TASK GOAL: Your task is to give the listing below back word for word, pictures excluded.

-- Start of COLLECTED DATA --

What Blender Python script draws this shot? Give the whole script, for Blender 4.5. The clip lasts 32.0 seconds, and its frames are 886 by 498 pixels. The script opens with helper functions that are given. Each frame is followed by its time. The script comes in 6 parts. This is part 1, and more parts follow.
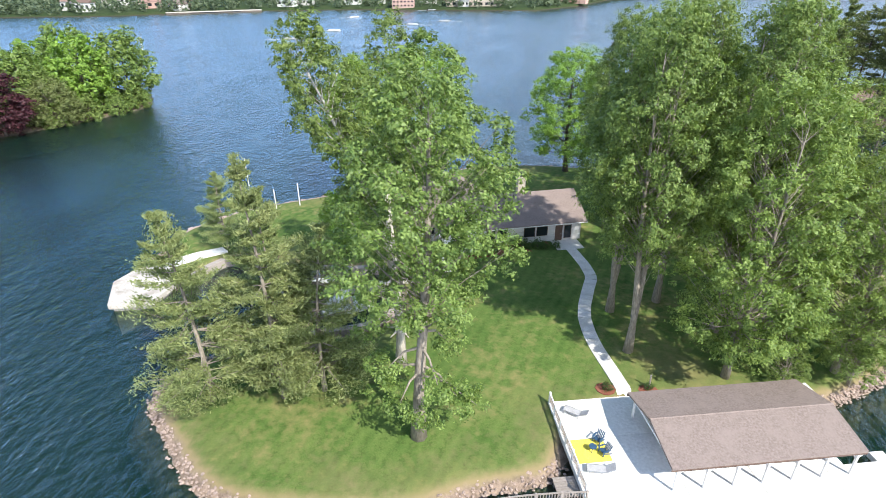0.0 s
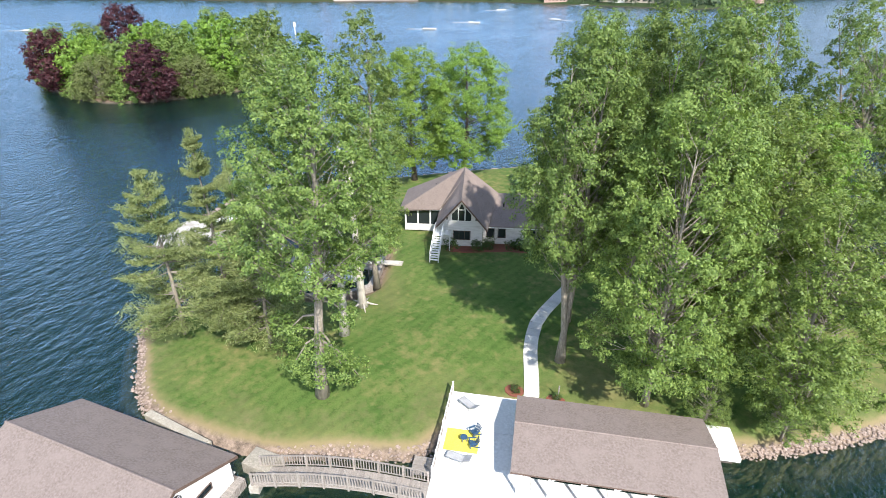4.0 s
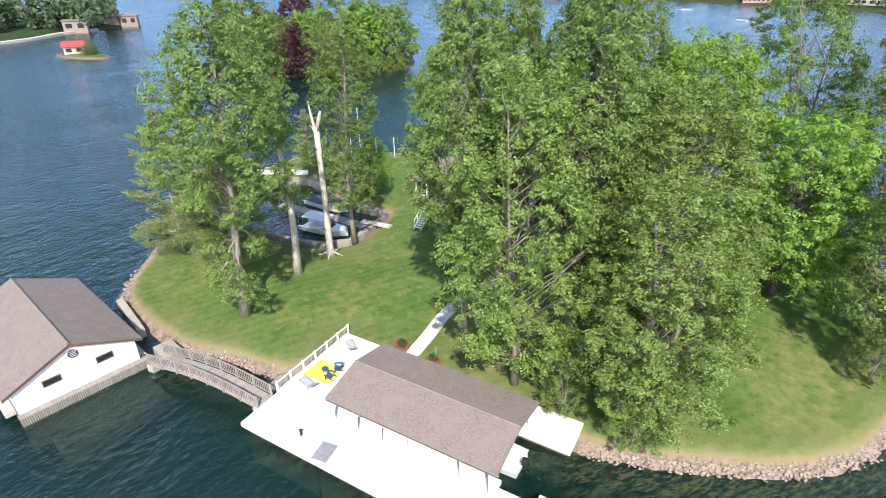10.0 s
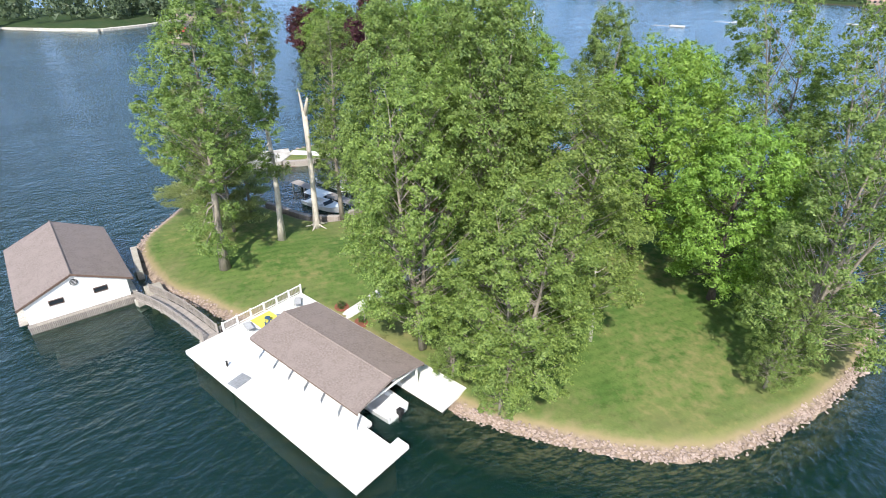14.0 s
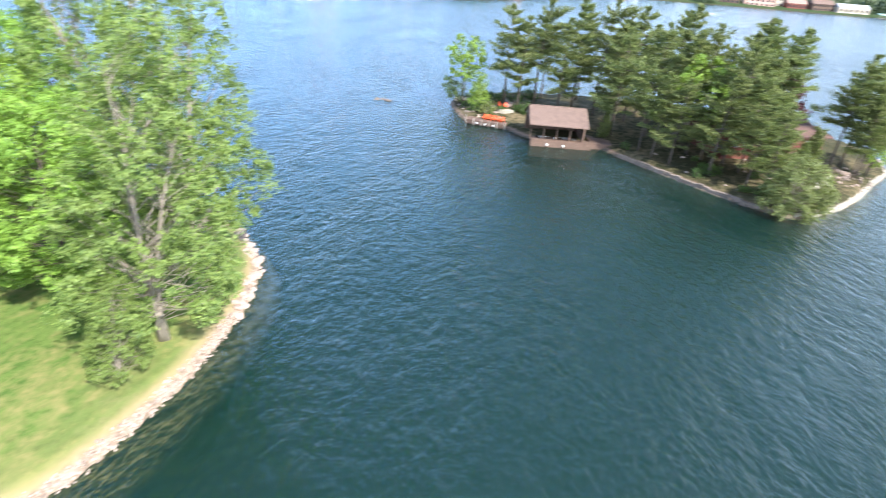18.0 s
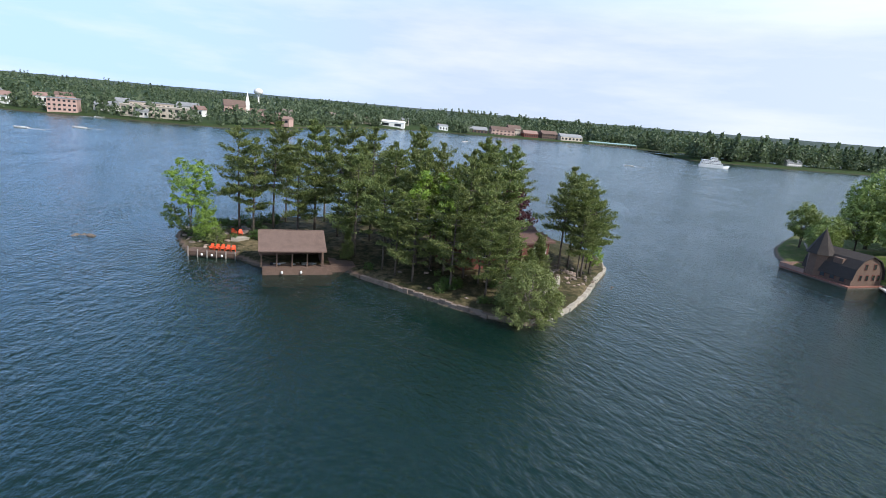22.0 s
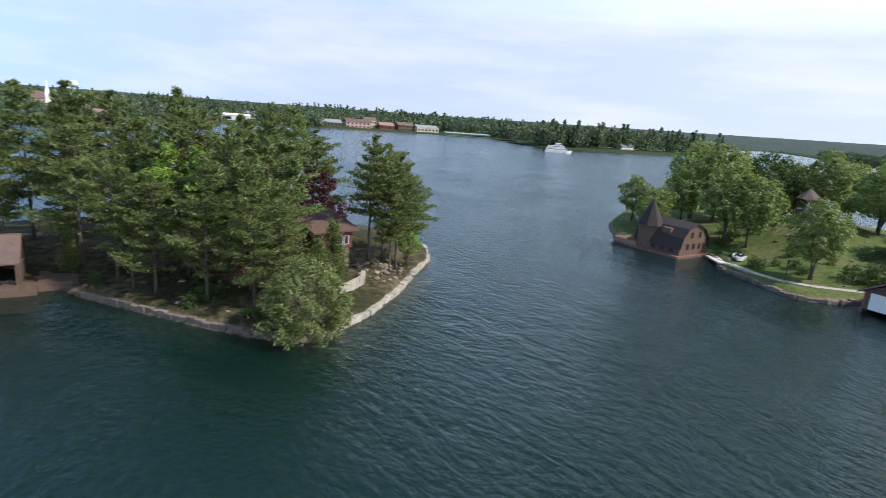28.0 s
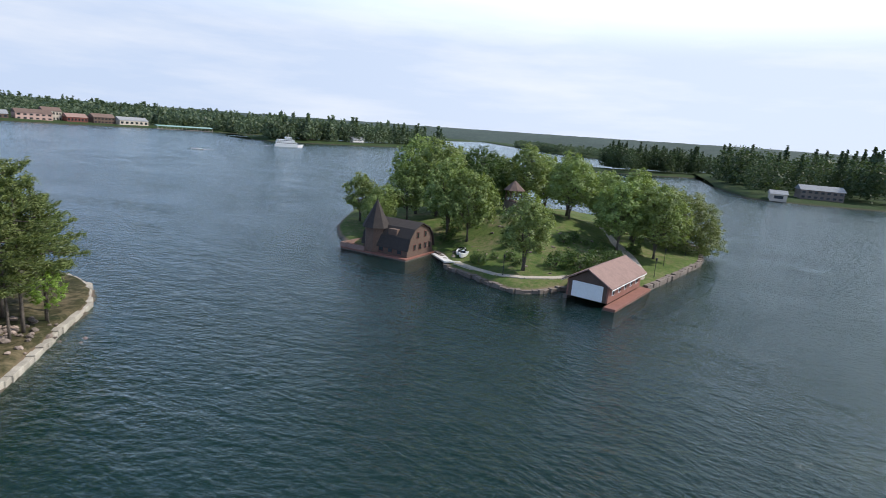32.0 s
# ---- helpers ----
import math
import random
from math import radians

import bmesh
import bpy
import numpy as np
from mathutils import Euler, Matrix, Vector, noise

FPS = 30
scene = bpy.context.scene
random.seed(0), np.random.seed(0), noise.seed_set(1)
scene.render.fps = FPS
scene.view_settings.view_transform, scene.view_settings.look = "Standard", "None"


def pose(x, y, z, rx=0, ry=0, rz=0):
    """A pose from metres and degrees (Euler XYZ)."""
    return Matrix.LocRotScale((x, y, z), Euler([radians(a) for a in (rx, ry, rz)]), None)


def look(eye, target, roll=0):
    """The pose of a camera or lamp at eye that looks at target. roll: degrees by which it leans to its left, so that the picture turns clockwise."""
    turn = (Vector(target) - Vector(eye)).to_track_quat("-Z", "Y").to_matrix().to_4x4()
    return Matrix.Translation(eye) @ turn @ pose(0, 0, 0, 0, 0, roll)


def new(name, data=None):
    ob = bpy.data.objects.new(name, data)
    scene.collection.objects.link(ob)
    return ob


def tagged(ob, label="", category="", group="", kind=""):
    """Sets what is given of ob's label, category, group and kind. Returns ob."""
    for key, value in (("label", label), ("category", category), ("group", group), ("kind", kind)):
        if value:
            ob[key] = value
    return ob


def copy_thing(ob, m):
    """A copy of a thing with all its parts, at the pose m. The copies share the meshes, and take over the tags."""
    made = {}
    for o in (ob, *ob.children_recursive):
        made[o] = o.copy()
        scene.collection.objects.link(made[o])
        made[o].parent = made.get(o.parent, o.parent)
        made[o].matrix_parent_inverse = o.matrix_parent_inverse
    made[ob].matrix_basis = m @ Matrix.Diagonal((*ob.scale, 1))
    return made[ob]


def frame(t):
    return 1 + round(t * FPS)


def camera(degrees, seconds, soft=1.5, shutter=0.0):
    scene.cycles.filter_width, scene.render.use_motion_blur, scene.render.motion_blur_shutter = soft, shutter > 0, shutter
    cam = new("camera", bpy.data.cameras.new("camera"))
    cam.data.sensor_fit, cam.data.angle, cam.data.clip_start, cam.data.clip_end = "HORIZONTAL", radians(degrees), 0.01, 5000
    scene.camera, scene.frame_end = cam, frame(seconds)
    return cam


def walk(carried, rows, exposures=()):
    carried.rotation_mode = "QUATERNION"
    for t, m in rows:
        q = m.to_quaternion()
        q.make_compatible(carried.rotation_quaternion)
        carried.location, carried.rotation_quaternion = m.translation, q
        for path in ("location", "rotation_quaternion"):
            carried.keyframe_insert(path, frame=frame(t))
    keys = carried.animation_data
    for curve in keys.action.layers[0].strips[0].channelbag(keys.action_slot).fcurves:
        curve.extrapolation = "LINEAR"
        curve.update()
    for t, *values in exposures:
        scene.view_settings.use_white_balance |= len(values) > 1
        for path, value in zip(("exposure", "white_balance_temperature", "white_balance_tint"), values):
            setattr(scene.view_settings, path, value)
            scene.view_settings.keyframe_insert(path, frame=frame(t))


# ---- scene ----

-- End of COLLECTED DATA --

RESPONSE TO THE EXERCISE:
What Blender Python script draws this shot? Give the whole script, for Blender 4.5. The clip lasts 32.0 seconds, and its frames are 886 by 498 pixels. The script opens with helper functions that are given. Each frame is followed by its time. The script comes in 6 parts. This is part 1, and more parts follow.
0.0 s
4.0 s
10.0 s
14.0 s
18.0 s
22.0 s
28.0 s
32.0 s
# ---- helpers ----
import math
import random
from math import radians

import bmesh
import bpy
import numpy as np
from mathutils import Euler, Matrix, Vector, noise

FPS = 30
scene = bpy.context.scene
random.seed(0), np.random.seed(0), noise.seed_set(1)
scene.render.fps = FPS
scene.view_settings.view_transform, scene.view_settings.look = "Standard", "None"


def pose(x, y, z, rx=0, ry=0, rz=0):
    """A pose from metres and degrees (Euler XYZ)."""
    return Matrix.LocRotScale((x, y, z), Euler([radians(a) for a in (rx, ry, rz)]), None)


def look(eye, target, roll=0):
    """The pose of a camera or lamp at eye that looks at target. roll: degrees by which it leans to its left, so that the picture turns clockwise."""
    turn = (Vector(target) - Vector(eye)).to_track_quat("-Z", "Y").to_matrix().to_4x4()
    return Matrix.Translation(eye) @ turn @ pose(0, 0, 0, 0, 0, roll)


def new(name, data=None):
    ob = bpy.data.objects.new(name, data)
    scene.collection.objects.link(ob)
    return ob


def tagged(ob, label="", category="", group="", kind=""):
    """Sets what is given of ob's label, category, group and kind. Returns ob."""
    for key, value in (("label", label), ("category", category), ("group", group), ("kind", kind)):
        if value:
            ob[key] = value
    return ob


def copy_thing(ob, m):
    """A copy of a thing with all its parts, at the pose m. The copies share the meshes, and take over the tags."""
    made = {}
    for o in (ob, *ob.children_recursive):
        made[o] = o.copy()
        scene.collection.objects.link(made[o])
        made[o].parent = made.get(o.parent, o.parent)
        made[o].matrix_parent_inverse = o.matrix_parent_inverse
    made[ob].matrix_basis = m @ Matrix.Diagonal((*ob.scale, 1))
    return made[ob]


def frame(t):
    return 1 + round(t * FPS)


def camera(degrees, seconds, soft=1.5, shutter=0.0):
    scene.cycles.filter_width, scene.render.use_motion_blur, scene.render.motion_blur_shutter = soft, shutter > 0, shutter
    cam = new("camera", bpy.data.cameras.new("camera"))
    cam.data.sensor_fit, cam.data.angle, cam.data.clip_start, cam.data.clip_end = "HORIZONTAL", radians(degrees), 0.01, 5000
    scene.camera, scene.frame_end = cam, frame(seconds)
    return cam


def walk(carried, rows, exposures=()):
    carried.rotation_mode = "QUATERNION"
    for t, m in rows:
        q = m.to_quaternion()
        q.make_compatible(carried.rotation_quaternion)
        carried.location, carried.rotation_quaternion = m.translation, q
        for path in ("location", "rotation_quaternion"):
            carried.keyframe_insert(path, frame=frame(t))
    keys = carried.animation_data
    for curve in keys.action.layers[0].strips[0].channelbag(keys.action_slot).fcurves:
        curve.extrapolation = "LINEAR"
        curve.update()
    for t, *values in exposures:
        scene.view_settings.use_white_balance |= len(values) > 1
        for path, value in zip(("exposure", "white_balance_temperature", "white_balance_tint"), values):
            setattr(scene.view_settings, path, value)
            scene.view_settings.keyframe_insert(path, frame=frame(t))


# ---- scene ----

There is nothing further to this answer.